A student performing an experiment mistakenly used 8.0 ml of 16 M HNO3 to dissolve 0.16g of solid copper instead of the 4.0 ml as suggested. how many moles of HNO3 remains after the reaction with copper is complete. 8 moles of HNO3 reacts with 3 moles of Cu

im not sure how i would start this equation. would i start from the moles of HNO3 calcualted from the 8ml of 16 M HNO3 or with the .16 g of Cu

yes and yes.

8HNO3 + 3Cu ==>
mols HNO3 initially = M x L = ?
mols Cu = grams/atomic mass = ?

Now calculate how much HNO3 is need to dissolve that many mols Cu.

mols HNO3 remaining unreacted = initial mols HNO3 = mols needed to dissolve the Du = ?

To solve this problem, you need to determine the limiting reactant first. The limiting reactant is the one that gets fully consumed and determines the amount of product formed.

Let's start by calculating the number of moles of HNO3 used. We are given that the student mistakenly used 8.0 ml of 16 M HNO3. To calculate the moles of HNO3, we can use the following formula:

Moles of HNO3 = (volume of solution in liters) x (concentration of the solution in moles per liter)

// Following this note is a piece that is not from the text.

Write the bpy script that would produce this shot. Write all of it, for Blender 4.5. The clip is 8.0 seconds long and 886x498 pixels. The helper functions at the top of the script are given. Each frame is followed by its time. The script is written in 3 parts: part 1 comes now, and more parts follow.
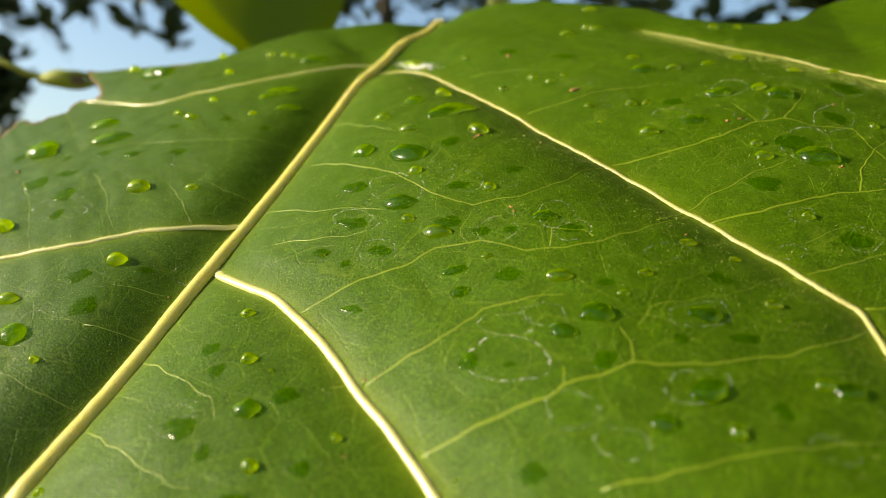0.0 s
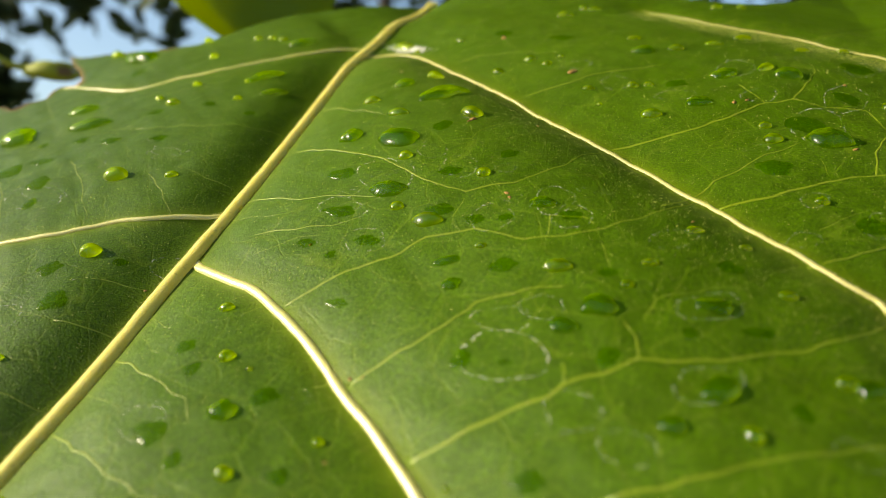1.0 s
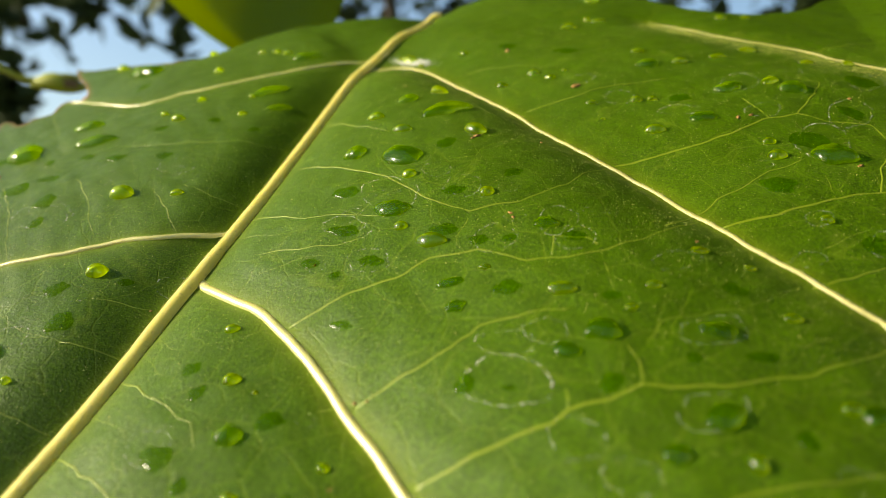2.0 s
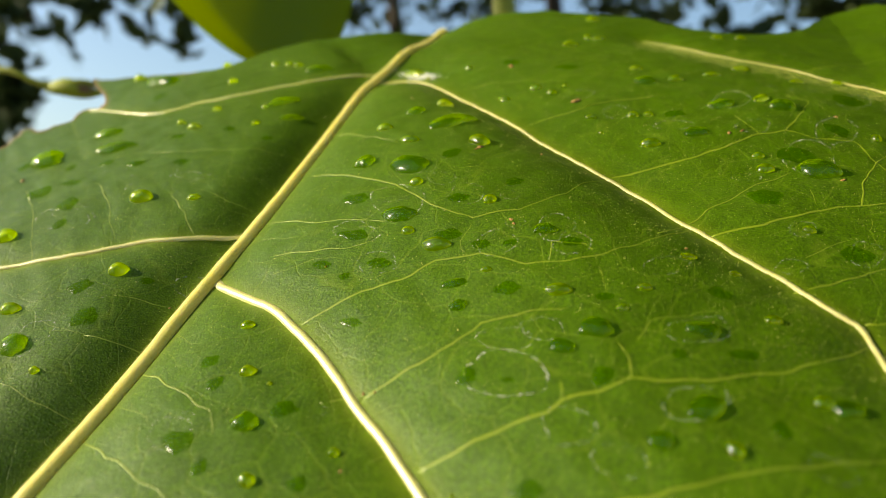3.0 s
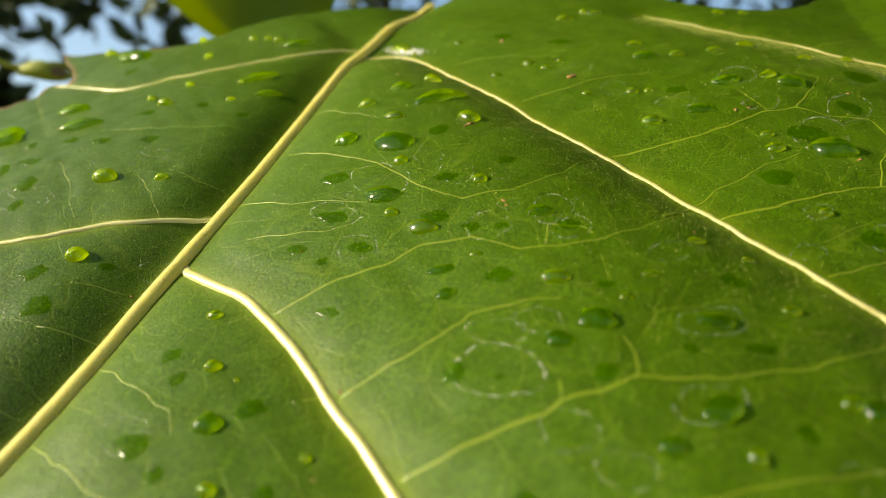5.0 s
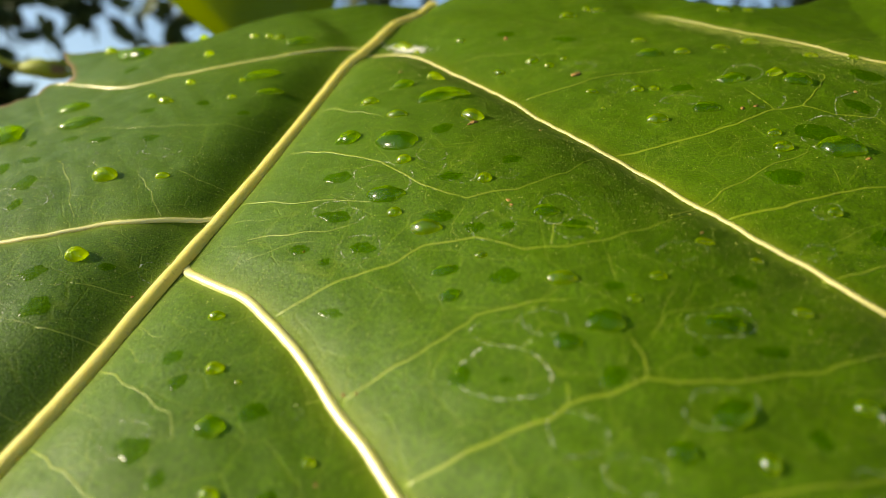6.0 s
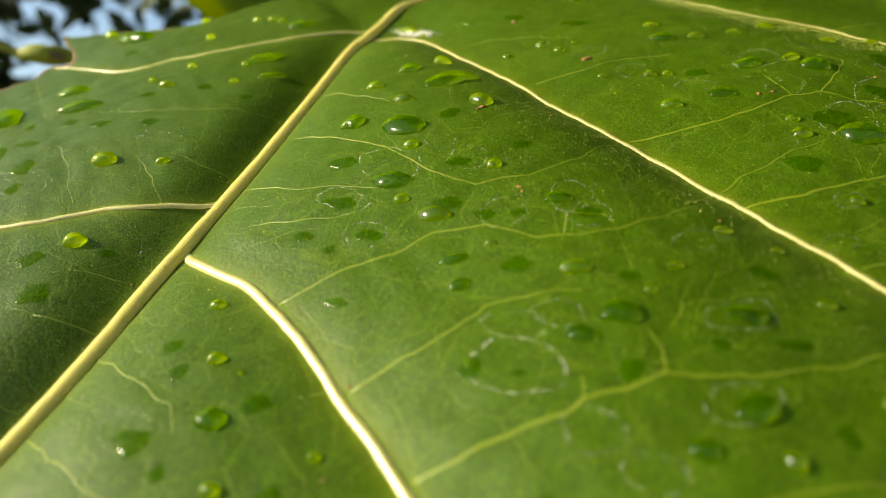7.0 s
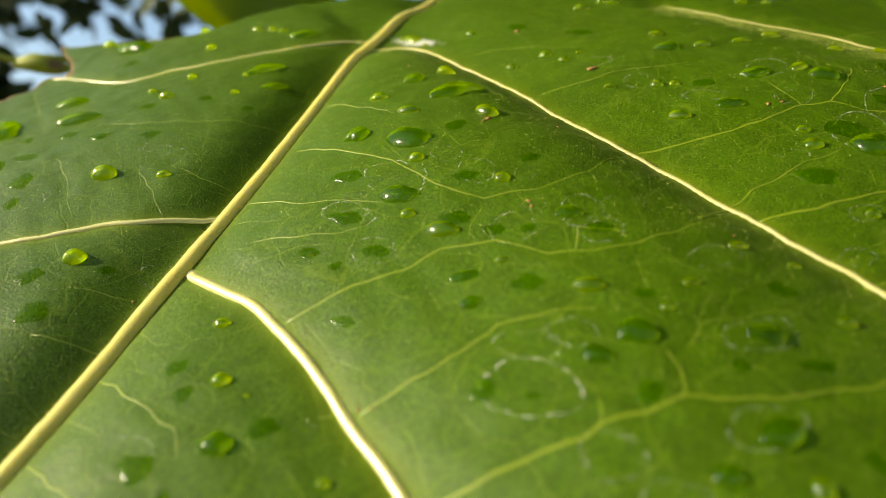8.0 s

Converting the volume from milliliters (ml) to liters (L), we have:

Volume of HNO3 solution = 8.0 ml = 8.0/1000 L = 0.008 L

Now, let's calculate the moles of HNO3 used:

Moles of HNO3 = 0.008 L x 16 mol/L = 0.128 mol of HNO3

Next, we need to determine the moles of copper (Cu) used. Given that the mass of copper used is 0.16 g, we can calculate the moles of Cu using its molar mass, which is 63.55 g/mol:

Moles of Cu = mass of Cu / molar mass of Cu

Moles of Cu = 0.16 g / 63.55 g/mol ≈ 0.0025 mol of Cu

Now, we know that the stoichiometric ratio of HNO3 to Cu is 8:3. This means that 8 moles of HNO3 react with 3 moles of Cu. Therefore, to find the moles of HNO3 remaining, we need to find the difference between the moles used and the stoichiometric amount based on the moles of Cu used.

Moles of HNO3 remaining = Moles of HNO3 used - Stoichiometric ratio x Moles of Cu used

Moles of HNO3 remaining ≈ 0.128 mol - (8/3) x 0.0025 mol

Moles of HNO3 remaining ≈ 0.128 mol - 0.0067 mol ≈ 0.1213 mol

Therefore, after the reaction with copper is complete, there would be approximately 0.1213 moles of HNO3 remaining.